Des Plaines
Indian village No. 8

The Park Ridge Indian village allready completes the Cordon of Indian villages surrounding the Chicago portages which began at Thornton. West of here there were no large Indian villages not for thirty miles and north only at Desplaines & Wheeling showing merely the traffic on the Milwaukee road as being part of the Green Bay Trail.

The Desplaines Indian village was in Sec 16 town Maine and is to be found in three seperate places with a fourth one a mile further up the river. On the Garland property about the center of the Section, east of the river there was a minor Indian village showing pottery and soforth.

Imediately north of the west end of the Rand road bridge there was an Indian camp. Again east of the river and north of the same bridge, where the road running north leaves the river, there was also an Indian camp and between these two camps there was a river ford, showing one of the deer trail crossings; the other one being in Sec. 19 town Northfield. Between these two crossings there were trails one on each side of the river.

The trail on the east side runs north to within three hundred feet of the town line road, where about seventy five feet east of the public road, the first settlers arriving found an Indian cabin, built of loggs, occupied by an old Indian Chieff -- This cabin was razed about 1850, but a mound of solid clay still marks the spot.

About half way between the Indian cabin and the Desplaines river there was an Indian camp where an Indian signal fire-place was discovered, consisting of an excavation five or six feet in diameter containing several wheel-barrows full of ashes. The stone implements found in the pit are now in the collection of Mrs. Kaiser in Desplaines.

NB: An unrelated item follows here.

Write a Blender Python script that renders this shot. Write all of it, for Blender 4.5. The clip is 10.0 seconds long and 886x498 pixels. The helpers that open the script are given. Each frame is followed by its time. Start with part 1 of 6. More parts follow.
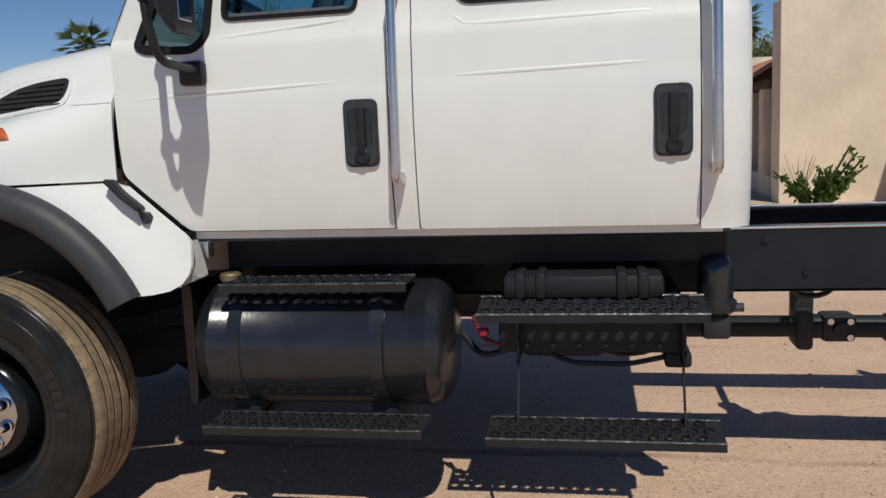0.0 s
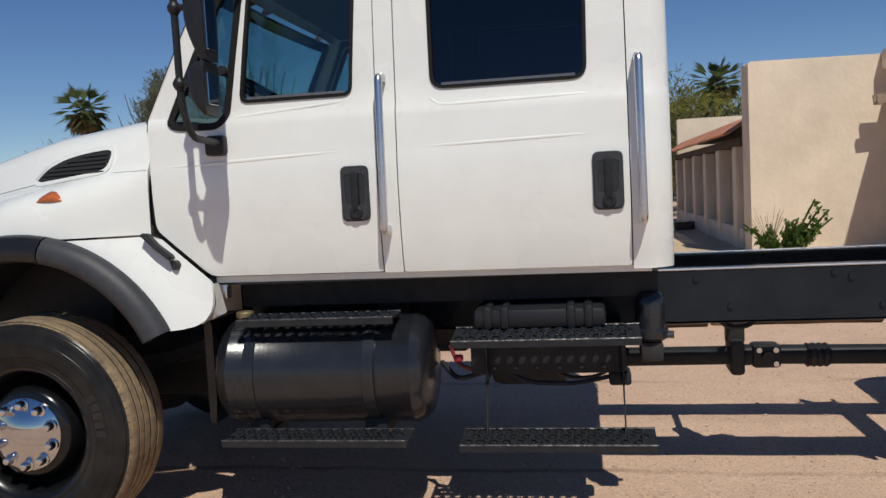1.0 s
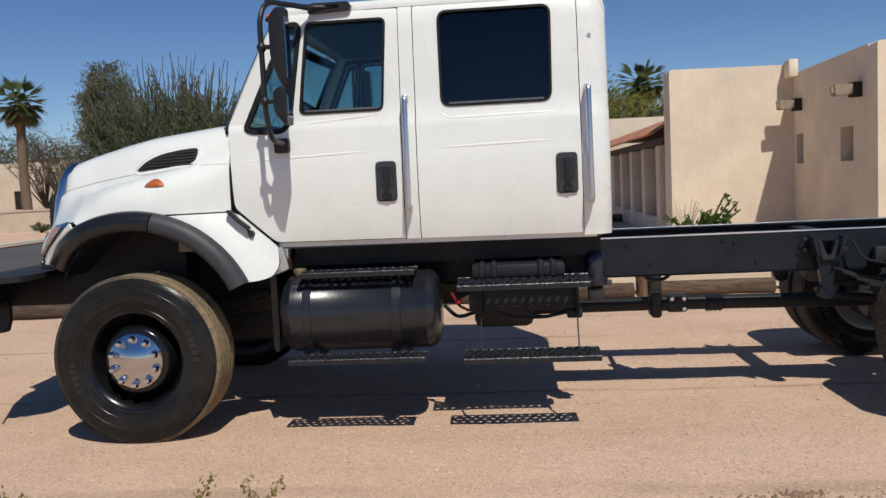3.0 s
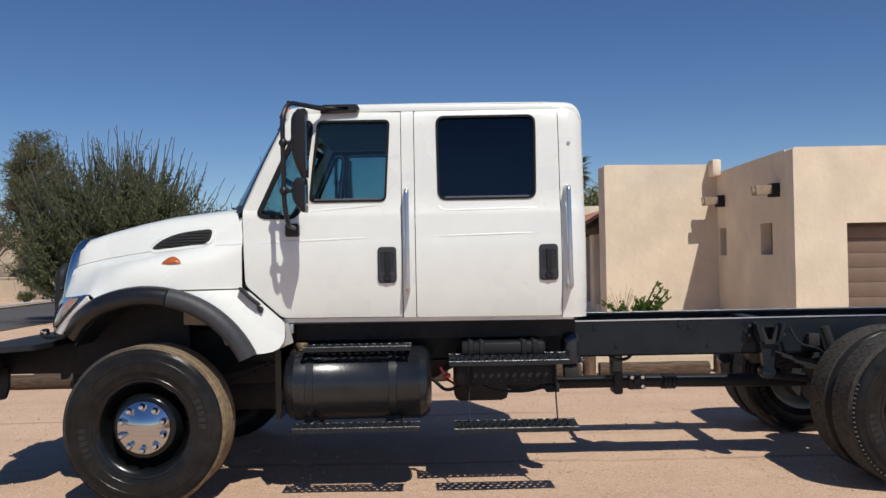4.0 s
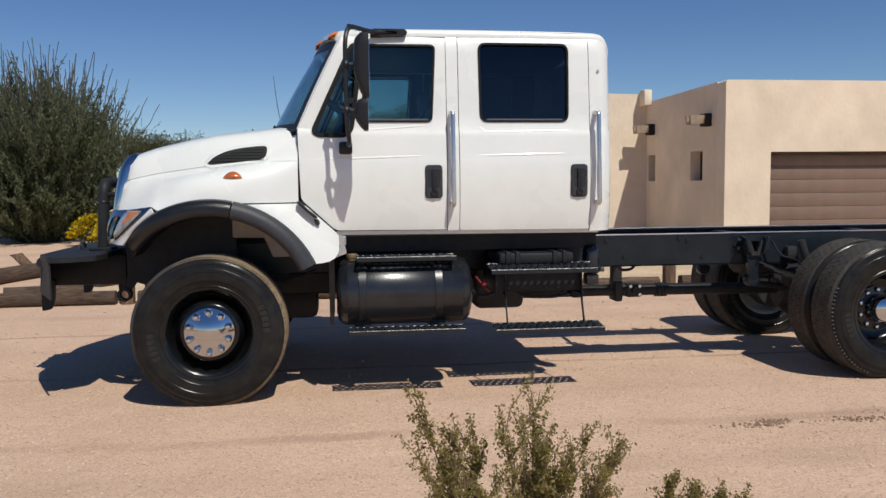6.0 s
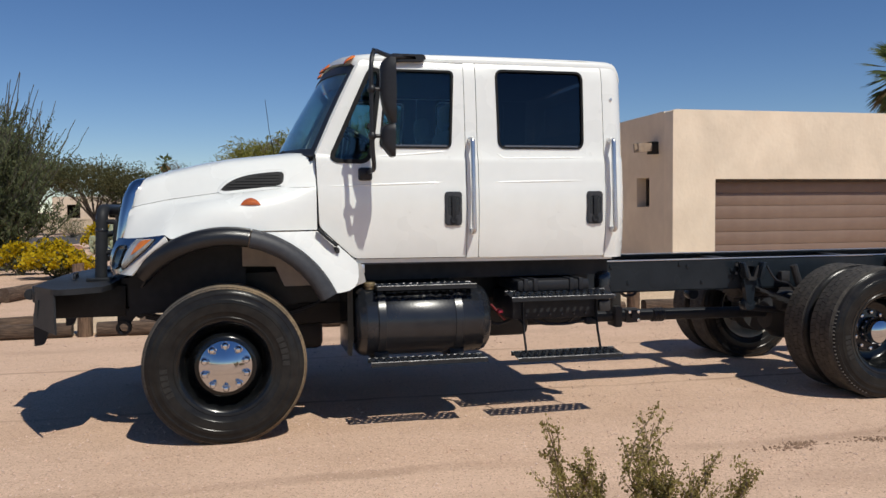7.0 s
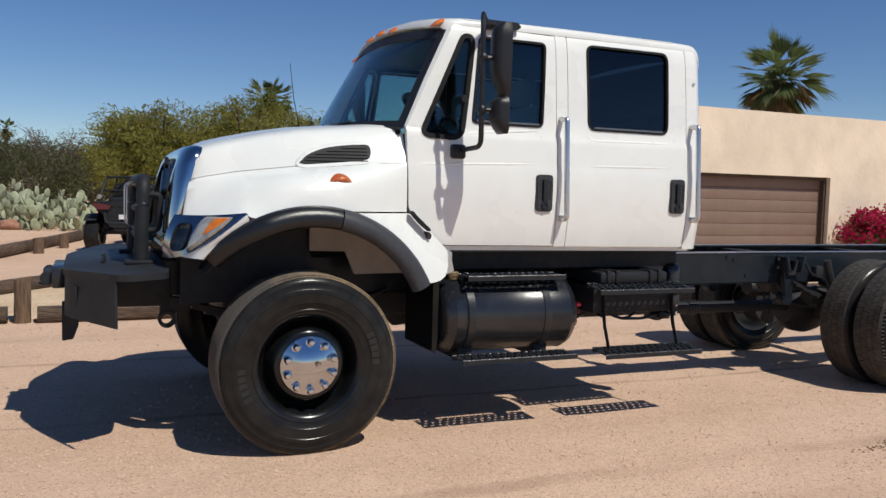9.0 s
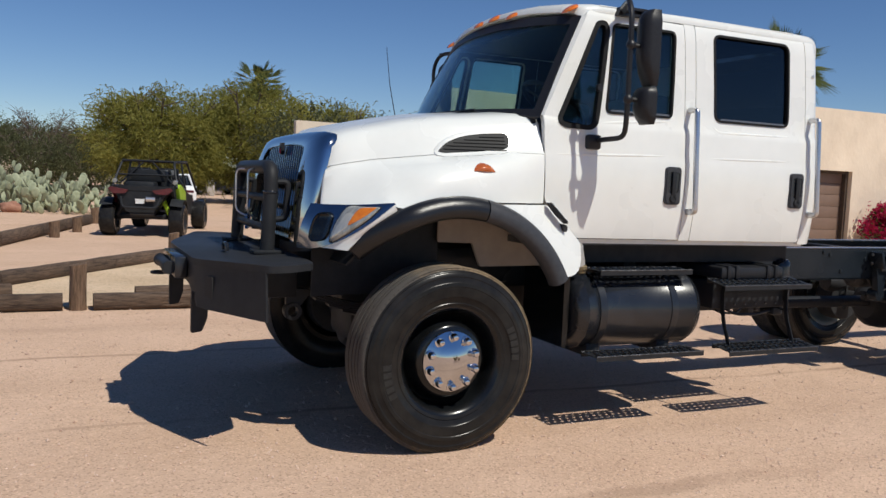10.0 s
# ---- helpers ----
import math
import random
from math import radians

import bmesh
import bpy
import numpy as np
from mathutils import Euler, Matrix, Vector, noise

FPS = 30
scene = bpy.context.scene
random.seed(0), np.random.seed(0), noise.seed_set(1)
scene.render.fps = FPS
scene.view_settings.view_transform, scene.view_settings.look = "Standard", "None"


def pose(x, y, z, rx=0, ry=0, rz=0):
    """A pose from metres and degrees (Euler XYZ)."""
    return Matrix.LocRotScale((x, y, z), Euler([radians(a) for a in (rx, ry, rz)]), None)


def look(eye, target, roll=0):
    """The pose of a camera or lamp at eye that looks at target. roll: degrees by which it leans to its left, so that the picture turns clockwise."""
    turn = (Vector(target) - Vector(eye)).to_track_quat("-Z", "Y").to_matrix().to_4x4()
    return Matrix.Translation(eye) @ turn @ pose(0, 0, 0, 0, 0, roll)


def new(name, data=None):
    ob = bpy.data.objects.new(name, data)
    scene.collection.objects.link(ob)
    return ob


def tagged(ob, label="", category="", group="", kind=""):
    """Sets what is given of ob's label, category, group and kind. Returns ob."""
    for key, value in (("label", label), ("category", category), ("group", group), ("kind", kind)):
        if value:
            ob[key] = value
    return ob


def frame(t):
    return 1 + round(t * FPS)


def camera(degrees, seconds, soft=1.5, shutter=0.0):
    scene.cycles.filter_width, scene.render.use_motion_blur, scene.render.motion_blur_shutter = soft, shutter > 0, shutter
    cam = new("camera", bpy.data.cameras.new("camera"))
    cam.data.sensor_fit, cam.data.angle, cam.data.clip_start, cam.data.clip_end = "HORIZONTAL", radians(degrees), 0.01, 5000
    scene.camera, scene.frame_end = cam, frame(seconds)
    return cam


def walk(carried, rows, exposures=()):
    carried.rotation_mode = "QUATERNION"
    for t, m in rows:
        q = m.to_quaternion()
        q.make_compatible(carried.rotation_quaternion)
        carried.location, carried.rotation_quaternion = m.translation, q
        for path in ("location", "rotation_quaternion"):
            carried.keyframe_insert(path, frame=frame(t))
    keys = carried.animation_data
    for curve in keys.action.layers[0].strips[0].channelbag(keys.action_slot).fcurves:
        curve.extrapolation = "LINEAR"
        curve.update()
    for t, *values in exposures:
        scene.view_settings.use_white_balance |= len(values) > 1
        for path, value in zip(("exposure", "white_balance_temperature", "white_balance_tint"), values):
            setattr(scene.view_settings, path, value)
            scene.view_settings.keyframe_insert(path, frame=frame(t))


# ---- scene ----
cam = camera(56.2, 10.0)
METRES, EYE, TILT, LEAN, TURN = 7.1, 1.465, 0.0, 0.0, 10.5
ROWS = [
    (0.0, 0.0, 0.0, 0.0, -0.35, -8.04, 2.48),
    (0.5, 0.0077, -0.0412, 0.0016, -1.02, -4.17, 2.89),
    (1.0, 0.0064, -0.0842, 0.001, -0.96, -4.14, 2.99),
    (1.5, -0.011, -0.1384, -0.0009, -3.56, -5.08, 3.72),
    (2.0, -0.0226, -0.1858, -0.0048, -3.41, -5.12, 3.83),
    (3.5, -0.0898, -0.3083, 0.0028, -8.42, -3.46, 1.7),
    (4.0, -0.1283, -0.3373, 0.0054, -10.91, 0.69, 1.09),
    (4.5, -0.1601, -0.3634, 0.0024, -11.19, 0.72, 1.18),
    (5.0, -0.1942, -0.3796, 0.0023, -14.99, -2.55, 0.02),
    (5.5, -0.2398, -0.3805, 0.0017, -17.22, -4.05, 0.55),
    (6.0, -0.2785, -0.3668, -0.0009, -18.06, -4.51, 0.52),
    (7.5, -0.4131, -0.287, 0.0019, -26.72, -2.06, 0.26),
    (8.0, -0.4536, -0.2494, 0.0016, -28.58, -2.13, -0.4),
    (8.5, -0.4879, -0.208, 0.0003, -31.76, -3.35, -0.75),
    (9.0, -0.5183, -0.1574, -0.0002, -33.73, -3.94, -1.51),
    (9.5, -0.5609, -0.1093, -0.0002, -34.19, -4.11, -2.14),
    (10.0, -0.6106, -0.0695, -0.0019, -35.1, -4.76, -2.33),
]
walk(cam, [(t, pose(2.30, -3.79, EYE, TILT, LEAN, TURN) @ pose(METRES * x, METRES * y, METRES * z, 90 + pitch, roll, yaw)) for t, x, y, z, yaw, pitch, roll in ROWS],
     exposures=[(0.0, -0.17), (1.0, -0.12), (2.0, -0.03), (3.5, 0.01), (8.0, 0.02), (9.0, 0.06), (10.0, 0.06)])

# ---- world, sun, light ----
SUN_DIR = Vector((0.115, -0.275, 0.43)).normalized()
world = bpy.data.worlds.new("world")
scene.world = world
world.use_nodes = True
wn = world.node_tree
wn.nodes.clear()
sky = wn.nodes.new("ShaderNodeTexSky")
sky.sky_type = "NISHITA"
sky.sun_disc = False
sky.sun_elevation = math.asin(SUN_DIR.z)
sky.sun_rotation = math.atan2(SUN_DIR.x, SUN_DIR.y)
sky.altitude, sky.air_density, sky.dust_density, sky.ozone_density = 2000, 1.0, 0.0, 3.0
bg = wn.nodes.new("ShaderNodeBackground")
bg.inputs["Strength"].default_value = 0.079
wo = wn.nodes.new("ShaderNodeOutputWorld")
hs = wn.nodes.new("ShaderNodeHueSaturation")
hs.inputs["Hue"].default_value = 0.507
hs.inputs["Saturation"].default_value = 1.18
wn.links.new(sky.outputs[0], hs.inputs["Color"])
wn.links.new(hs.outputs[0], bg.inputs[0])
wn.links.new(bg.outputs[0], wo.inputs[0])
sun_data = bpy.data.lights.new("sun", "SUN")
sun_data.energy, sun_data.angle, sun_data.color = 3.9, radians(0.53), (1.0, 0.965, 0.865)
sun = new("sun", sun_data)
sun.matrix_world = look(SUN_DIR * 60, (0, 0, 0))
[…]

We must now turn back to "The Grove portage of the Indians," mentioned under the head of Glen View, the Western end of which was this signal fire-place and portage camp. The gound north and west of here is very low and boggy where a log or ice jam in the Desplaines would overflow whole sections, thus weakening the ground for the very large forest trees which were layed low by the storm winds as shown by the numerous mounds thrown up by their roots.